--- begin Collected material ---

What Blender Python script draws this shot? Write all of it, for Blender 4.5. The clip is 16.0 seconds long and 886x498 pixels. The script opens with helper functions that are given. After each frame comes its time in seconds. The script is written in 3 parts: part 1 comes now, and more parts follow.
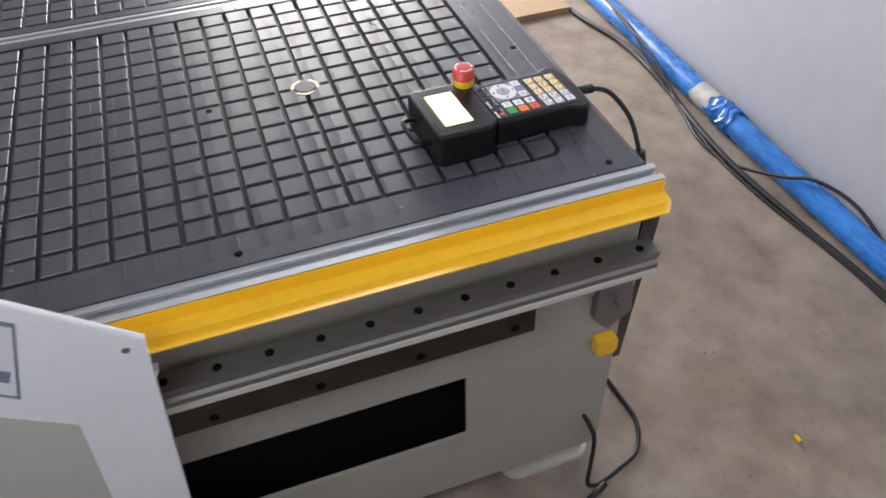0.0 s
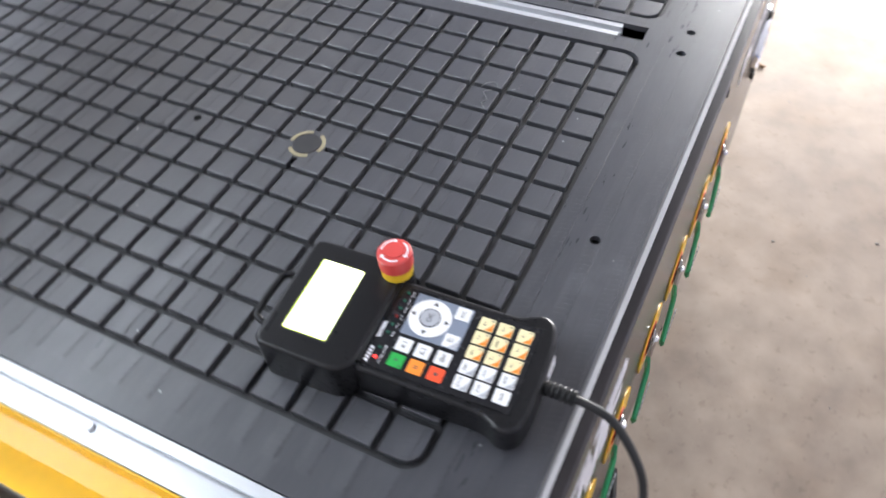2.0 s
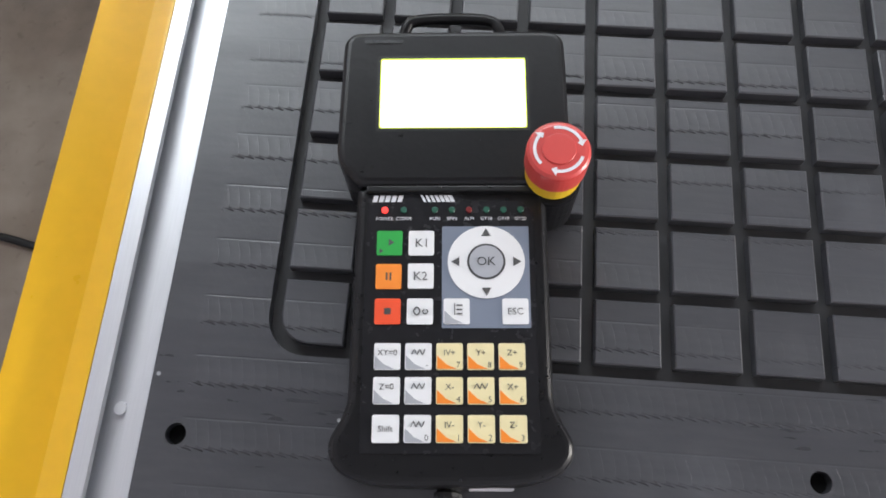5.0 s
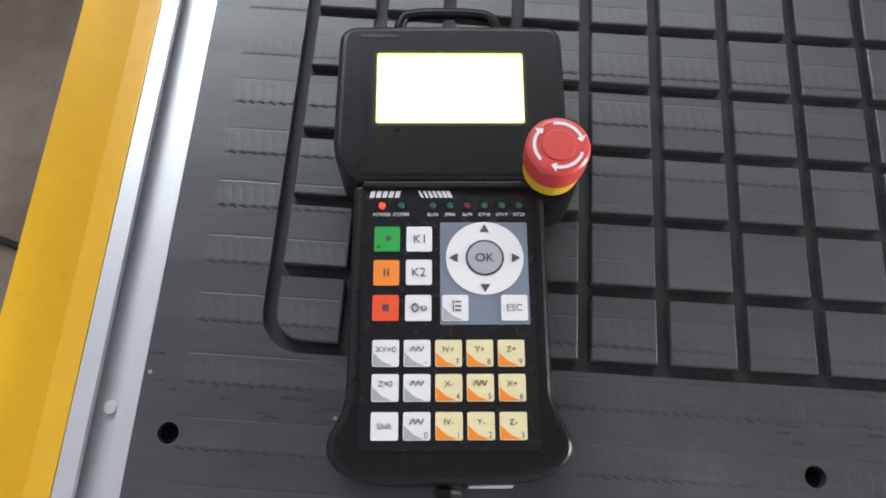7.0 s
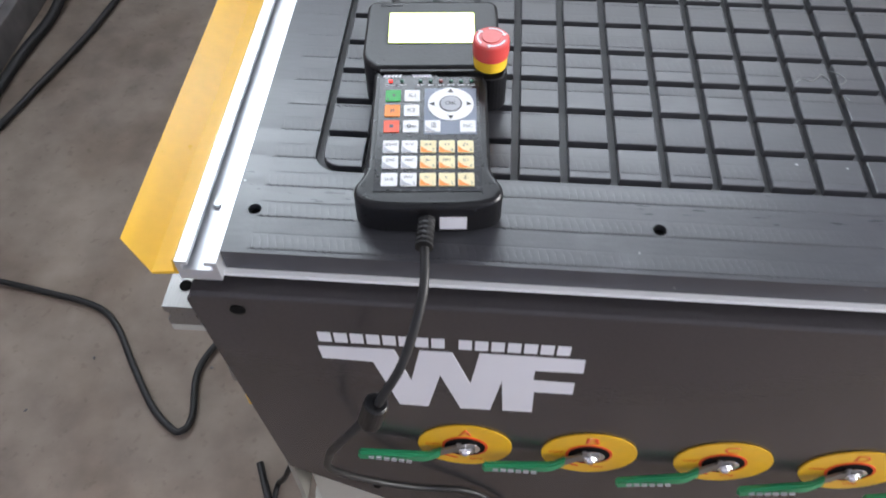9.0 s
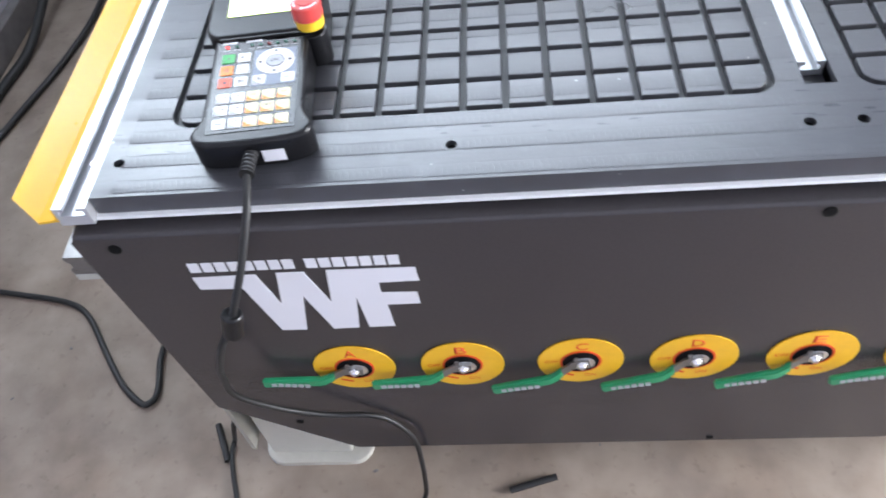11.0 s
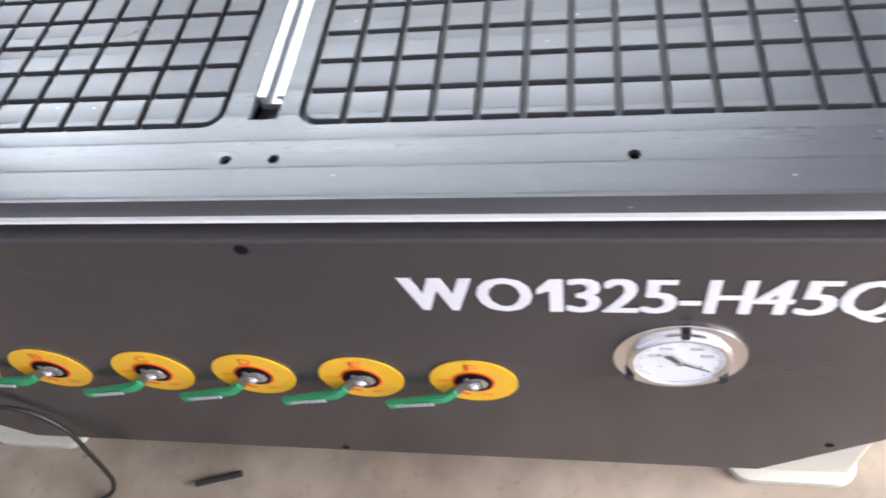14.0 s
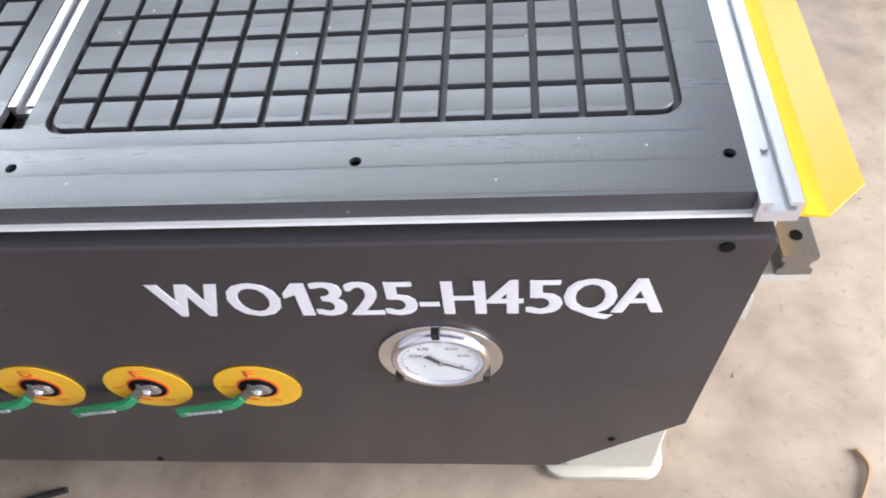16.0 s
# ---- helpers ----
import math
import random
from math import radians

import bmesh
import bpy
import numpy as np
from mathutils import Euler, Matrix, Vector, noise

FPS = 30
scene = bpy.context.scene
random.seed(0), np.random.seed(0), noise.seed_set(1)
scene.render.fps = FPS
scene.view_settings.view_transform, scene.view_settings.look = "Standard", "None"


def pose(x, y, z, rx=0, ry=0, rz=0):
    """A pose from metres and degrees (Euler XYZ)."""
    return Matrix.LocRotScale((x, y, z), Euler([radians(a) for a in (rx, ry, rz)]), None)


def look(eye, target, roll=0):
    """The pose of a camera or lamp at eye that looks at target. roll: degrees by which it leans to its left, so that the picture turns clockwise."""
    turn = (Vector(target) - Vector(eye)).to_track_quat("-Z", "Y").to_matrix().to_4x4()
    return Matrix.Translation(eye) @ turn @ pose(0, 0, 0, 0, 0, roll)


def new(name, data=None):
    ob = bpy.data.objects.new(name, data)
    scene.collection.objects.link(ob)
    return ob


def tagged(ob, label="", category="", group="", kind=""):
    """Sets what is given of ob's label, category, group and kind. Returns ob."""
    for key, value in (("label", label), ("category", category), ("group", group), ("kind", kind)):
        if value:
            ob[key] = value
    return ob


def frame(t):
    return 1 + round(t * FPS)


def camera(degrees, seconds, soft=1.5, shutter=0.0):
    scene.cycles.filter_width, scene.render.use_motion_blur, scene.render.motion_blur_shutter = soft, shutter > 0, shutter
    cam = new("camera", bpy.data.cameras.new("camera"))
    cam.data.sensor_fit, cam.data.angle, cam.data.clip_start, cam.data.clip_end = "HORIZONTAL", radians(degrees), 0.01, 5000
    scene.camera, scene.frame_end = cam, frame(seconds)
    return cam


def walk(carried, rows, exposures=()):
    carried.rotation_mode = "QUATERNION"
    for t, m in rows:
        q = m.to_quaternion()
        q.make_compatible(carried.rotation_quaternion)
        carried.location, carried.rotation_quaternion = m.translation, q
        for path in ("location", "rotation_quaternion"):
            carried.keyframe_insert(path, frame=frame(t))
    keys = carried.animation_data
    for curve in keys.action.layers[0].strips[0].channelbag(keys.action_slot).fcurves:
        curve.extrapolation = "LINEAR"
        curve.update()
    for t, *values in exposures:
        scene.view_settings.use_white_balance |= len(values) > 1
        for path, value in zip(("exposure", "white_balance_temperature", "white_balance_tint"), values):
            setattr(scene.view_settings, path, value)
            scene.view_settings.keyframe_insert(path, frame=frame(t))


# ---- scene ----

--- end Collected material ---

### Brief:
Copy the listing word for word, excluding its pictures.

### Reply:
What Blender Python script draws this shot? Write all of it, for Blender 4.5. The clip is 16.0 seconds long and 886x498 pixels. The script opens with helper functions that are given. After each frame comes its time in seconds. The script is written in 3 parts: part 1 comes now, and more parts follow.
0.0 s
2.0 s
5.0 s
7.0 s
9.0 s
11.0 s
14.0 s
16.0 s
# ---- helpers ----
import math
import random
from math import radians

import bmesh
import bpy
import numpy as np
from mathutils import Euler, Matrix, Vector, noise

FPS = 30
scene = bpy.context.scene
random.seed(0), np.random.seed(0), noise.seed_set(1)
scene.render.fps = FPS
scene.view_settings.view_transform, scene.view_settings.look = "Standard", "None"


def pose(x, y, z, rx=0, ry=0, rz=0):
    """A pose from metres and degrees (Euler XYZ)."""
    return Matrix.LocRotScale((x, y, z), Euler([radians(a) for a in (rx, ry, rz)]), None)


def look(eye, target, roll=0):
    """The pose of a camera or lamp at eye that looks at target. roll: degrees by which it leans to its left, so that the picture turns clockwise."""
    turn = (Vector(target) - Vector(eye)).to_track_quat("-Z", "Y").to_matrix().to_4x4()
    return Matrix.Translation(eye) @ turn @ pose(0, 0, 0, 0, 0, roll)


def new(name, data=None):
    ob = bpy.data.objects.new(name, data)
    scene.collection.objects.link(ob)
    return ob


def tagged(ob, label="", category="", group="", kind=""):
    """Sets what is given of ob's label, category, group and kind. Returns ob."""
    for key, value in (("label", label), ("category", category), ("group", group), ("kind", kind)):
        if value:
            ob[key] = value
    return ob


def frame(t):
    return 1 + round(t * FPS)


def camera(degrees, seconds, soft=1.5, shutter=0.0):
    scene.cycles.filter_width, scene.render.use_motion_blur, scene.render.motion_blur_shutter = soft, shutter > 0, shutter
    cam = new("camera", bpy.data.cameras.new("camera"))
    cam.data.sensor_fit, cam.data.angle, cam.data.clip_start, cam.data.clip_end = "HORIZONTAL", radians(degrees), 0.01, 5000
    scene.camera, scene.frame_end = cam, frame(seconds)
    return cam


def walk(carried, rows, exposures=()):
    carried.rotation_mode = "QUATERNION"
    for t, m in rows:
        q = m.to_quaternion()
        q.make_compatible(carried.rotation_quaternion)
        carried.location, carried.rotation_quaternion = m.translation, q
        for path in ("location", "rotation_quaternion"):
            carried.keyframe_insert(path, frame=frame(t))
    keys = carried.animation_data
    for curve in keys.action.layers[0].strips[0].channelbag(keys.action_slot).fcurves:
        curve.extrapolation = "LINEAR"
        curve.update()
    for t, *values in exposures:
        scene.view_settings.use_white_balance |= len(values) > 1
        for path, value in zip(("exposure", "white_balance_temperature", "white_balance_tint"), values):
            setattr(scene.view_settings, path, value)
            scene.view_settings.keyframe_insert(path, frame=frame(t))


# ---- scene ----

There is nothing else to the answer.